One of the best little places to go in central Florida is historic downtown Winter Garden.
It’s well off the beaten path, at least 30 minutes away from the nearest theme park and awfully close to Lake County. It’s delightfully quaint, lined with huge trees, local businesses, and the West Orange Trail cutting right through the middle. I used to ride that trail for hours in my triathlon days.
If you go on the trail towards Clermont, past the theatre, past Birket Engineering (lots of awesome theme park stuff in their windows), and past City Hall, there’s a newer building on the left. It’s big, relatively new, and fits right in with the rest of the architecture.
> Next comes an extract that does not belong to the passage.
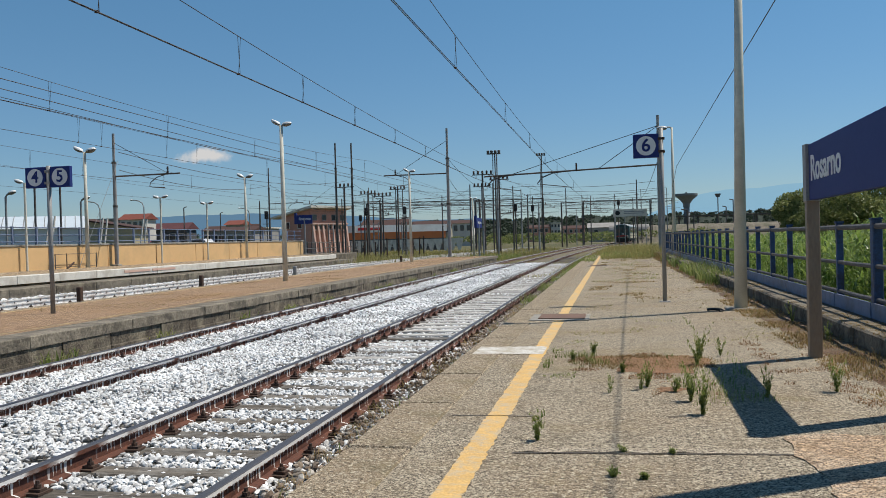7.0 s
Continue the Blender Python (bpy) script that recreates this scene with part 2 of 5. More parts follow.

It’s the Plant St. Market, home to the booming Crooked Can Brewing.
Interestingly enough, Crooked Can owns the entire Plant St. Facility, and it’s worth it to come early enough to take a look around. It’s a fantastic little farmer’s market, with wood-fired pizza, clothing, local honey, butcher shop, and more.
But all you have to do is look at the one end of the building. There’ right behind the picture windows, sits the 15 bbl system Crooked Can uses to brew the beers currently being distributed in cans and kegs across Central Florida.
Crooked Can was the brainchild of a few friends living in West Orange County, using their skills honed in real estate, foodservice, and monkey business (one of the co-founders was on the Kong production team at nearby Universal Orlando) to find the perfect location and sources to make the venture thrive.
Brewing on that system are two notable, bearded guys: the brewmaster is Kent Waugh, whose brewing career included notable stints at Boulder Beer and Big River Grille at Walt Disney World. Helping him is Head Brewer Nolan Clark, who spent a lot of his time at Karl Strauss on the west coast.
I visited at the invitation of Assistant General Manager Ryan Gossett, who put me in touch with their manager on duty, tour guide, and great beardholder Colin.
Taking a look around the production facility, it’s quickly apparent that Crooked Can needs to grow. Every inch of their space is maxed out, and with the reach and buzz their beers are getting, that space needs to grow as soon as possible. This is in the works, apparently, with another building for production in the works behind the current Plant St. Market, and another admin building to go up on the other side of the Trail.
Crooked Can was built to immediately become a part of the fabric of downtown Winter Garden, and Colin told of how fast that goal was accomplished. Across the city-owned parking lot, in the shadow of City Hall, is Winter Garden’s weekly farmer’s market. It quickly became standard for regulars to shop at the market, then come over for a bite and a pint.
So what’s in those pints? I started with Steam Jack (California Common, 5.2% ABV), a self-styled ‘Florida Common’ produced in conjunction with Florida-based ABC Fine Wines & Liquor. ‘Jack’ refers to ABC founder Jack Holloway, whose grandson collaborated in brewing the beer. It’s a nicely textbook Common, with a pronounced earthy hoppiness and a light, crispy malt backbone.
The other beer I tried while I was there is the very simple, very unassuming Taproom Stout (Stout, 4.75% ABV), bronze medal winner at the Best Florida Beer championship. Colin and I were both in agreement about the beer and how it can really be used to dissuade the tired and overdrawn tale that all dark beers are heavy.
Taproom is one of the lightest beers in the tap room, with a good, roasty body, moderately carbonated so it dances on your tongue just a bit. But it’s not heavy at all. It’s light and buoyant and could be readily sessioned, even on the warmest of Florida days. That medal was definitely well deserved.
There’s a lot of good things coming out of that market on Plant St. I would fully expect that, in the near future, more places in the state will be able to enjoy all of the good things coming out of Crooked Can. In the meantime, going to Winter Garden is the best thing to do.
You might not want to leave, though.